No matter what drug, everyone is different. No matter what bug it may respond differently in different people. Is there no other PReP drug (or combos) available? Of course there are.The medical community and the gay community need to get together to get new guidelines and suggestions going concerning testing and how to stay negative if they are not positive. Anonymity is no longer such a big issue in our post FISA, Patriot Act and NDAA suspension of expectation of privacy. So get tested!

July 13, 2016 Nevada

Dale Smith

Finally! A laundry list of do's and don'ts that state the obvious: NO drug is a guarantee that one will not contract HIV. Condoms are still the cheapest and most effective way of reducing the risk of infection. The young man featured in the article who "works in the HIV field" yet contracted the virus demonstrates that we are all human. No matter what our knowledge level (or what should be our knowledge level) about HIV, we are still prone to error. HIV is an error that must be lived with.

June 1, 2016 Bridgeport

ChiTom

When the word "acute" is used, I read sub-acute. Doesn't an acute infection mean symptoms, if not high viral load and low CD4+ T cells?

May 30, 2016

Lars Marks

It's like there's 2 conversations. One of them suggests PrEP prevents 99.99% of infections and is safe as aspirin. Then, there's talk about injectible PrEP for people who can't adhere, with hopes for a gentler replacement in the pipeline. One tells us PrEP users don't get riskier, then we hear about all the sex they're having. Whatever the critique is, there's always a rebuttal, even if one rebuttal seems to contradict a prior rebuttal.

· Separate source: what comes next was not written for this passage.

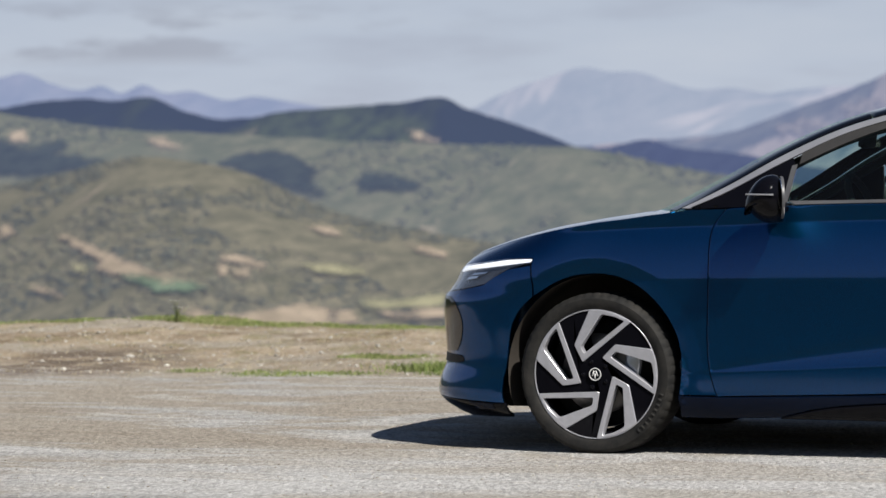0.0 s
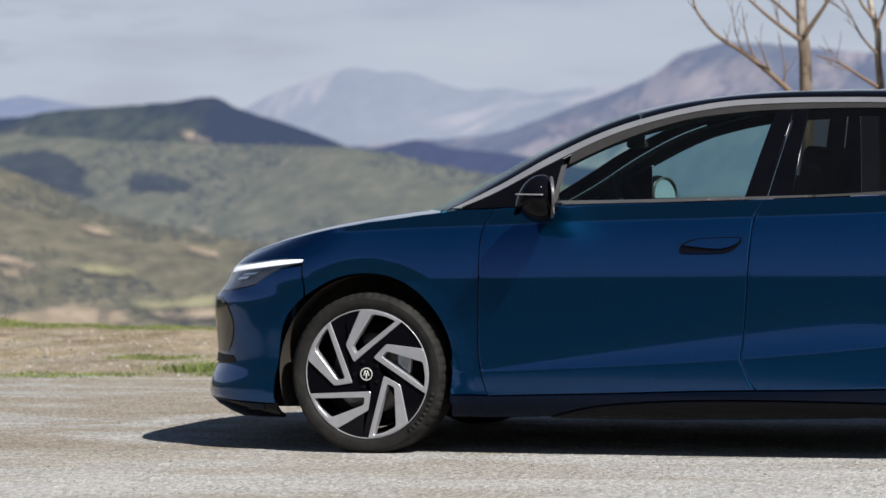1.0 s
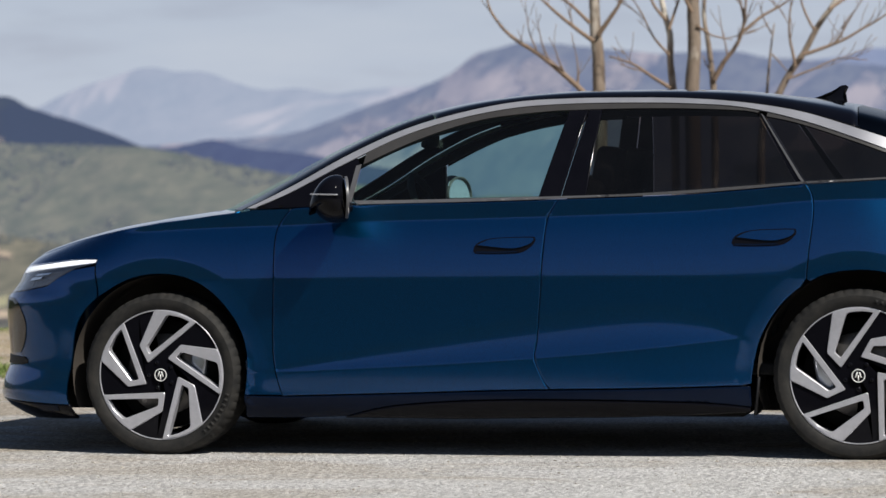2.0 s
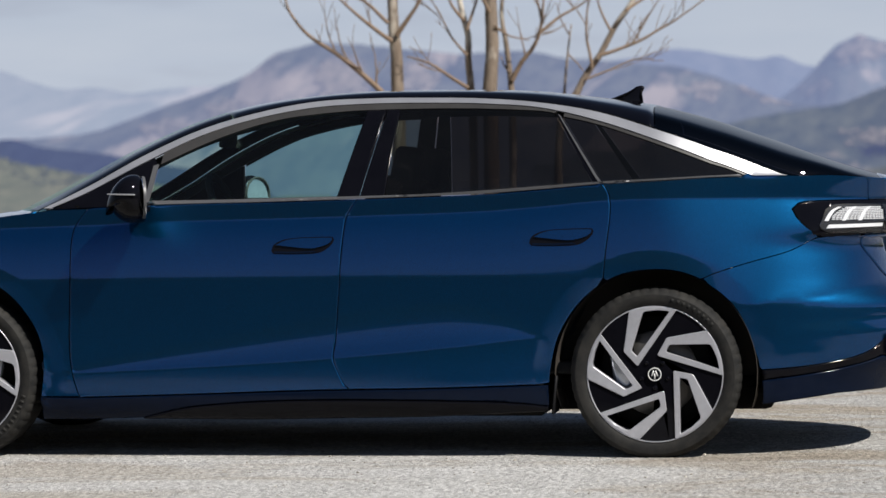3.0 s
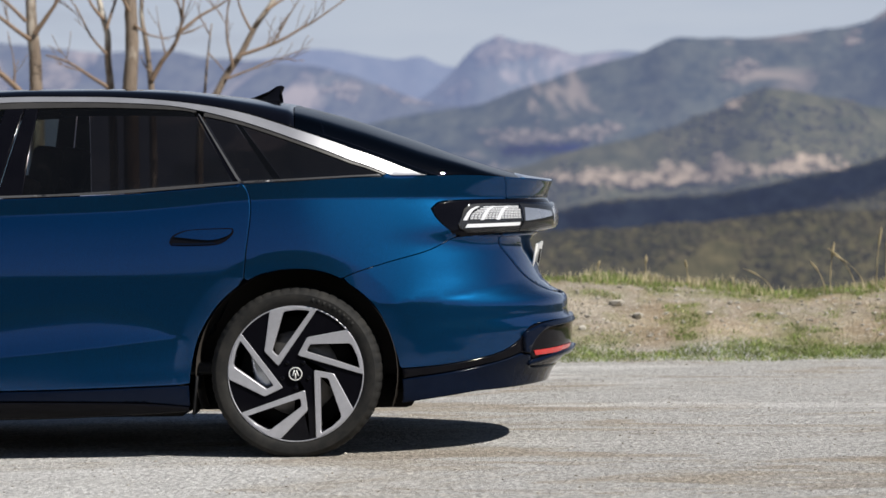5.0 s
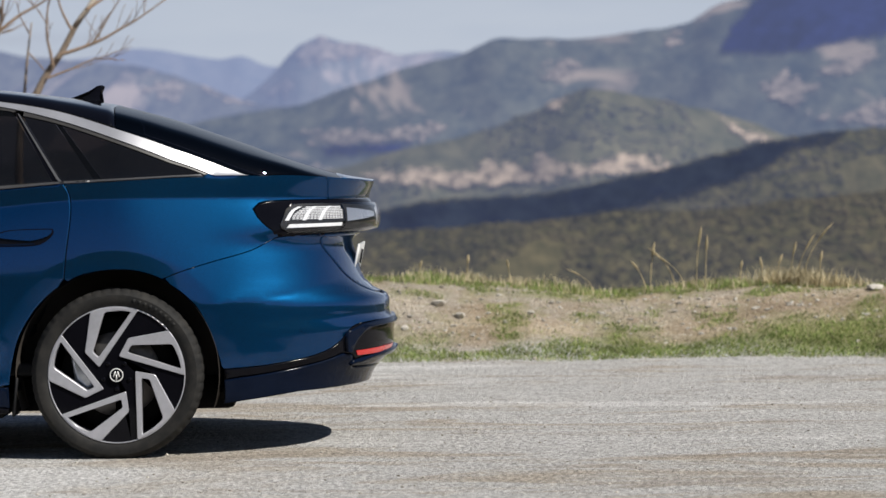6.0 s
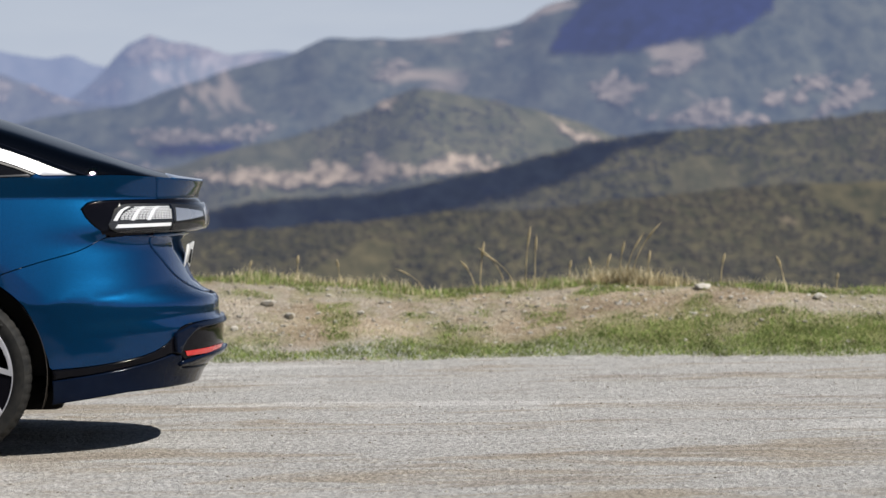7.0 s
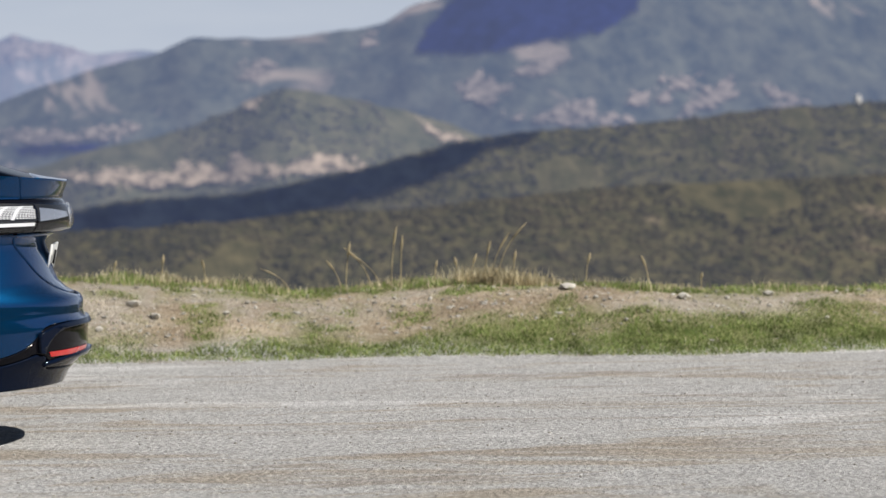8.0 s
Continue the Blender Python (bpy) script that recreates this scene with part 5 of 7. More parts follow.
top_frame = between(STRIP_LOW, .87, 2.56) + [(2.555, 1.425)] + curve([(2.545, 1.420), (2.491, 1.431), (2.249, 1.445), (2.006, 1.450), (1.75, 1.448), (1.643, 1.444), (1.522, 1.434), (1.401, 1.420), (1.281, 1.393), (1.163, 1.356), (1.045, 1.310), (.928, 1.256), (.876, 1.231)])
quarter_frame = between(STRIP_LOW, 2.57, 3.31) + [(3.29, 1.152)] + curve([(3.286, 1.156), (3.206, 1.197), (2.973, 1.287), (2.734, 1.369), (2.586, 1.405)])
divider = [(2.552, 1.420), (2.580, 1.404), (2.762, 1.130), (2.722, 1.130)]
divider_bar = [(2.562, 1.417), (2.572, 1.410), (2.757, 1.130), (2.745, 1.129)]
light_bar = [(.846, 1.226), (.868, 1.232), (.845, 1.072), (.824, 1.068)]
belt_trim = between(BELT_LINE, .86, 3.30) + [(3.28, 1.154)] + curve([(3.27, 1.153), (2.978, 1.140), (2.764, 1.132), (2.511, 1.117), (2.275, 1.102), (2.038, 1.091), (1.855, 1.087), (1.649, 1.084), (1.32, 1.080), (1.076, 1.078), (.855, 1.078)])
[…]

May 25, 2016 Oceanside, CA

Jeton Ademaj

Wrong, Terry. PrEP taken as directed is over 99% effective, which is to say that the iPrEX OLE study found *100%* efficacy, but with a variable confidence interval based on the number of study participants...a "perfect" 100 is only possible by testing Truvada-PrEP in every living HIV-negative person on Earth. Truvada-PrEP IS *slightly* more effective with condoms than without...but PrEP is far more powerful HIV-prevention than condoms. don't deceive, make better condoms if you want condom use.

May 24, 2016 Harlem, NYC

Oskar Wild

Truvada is not a well tolerated drug for all of us. Ten years of my life suffering from autonomic and peripheral neuropath as well as bone pain and inability to heal after joint replacements has led me to the conclusion that this "well tolerated" drug is a myth for many of us, yet POZ and other advocated organization keep perpetuating this myth. It is as if no one reads the "side effects" in the information accompanying the drug.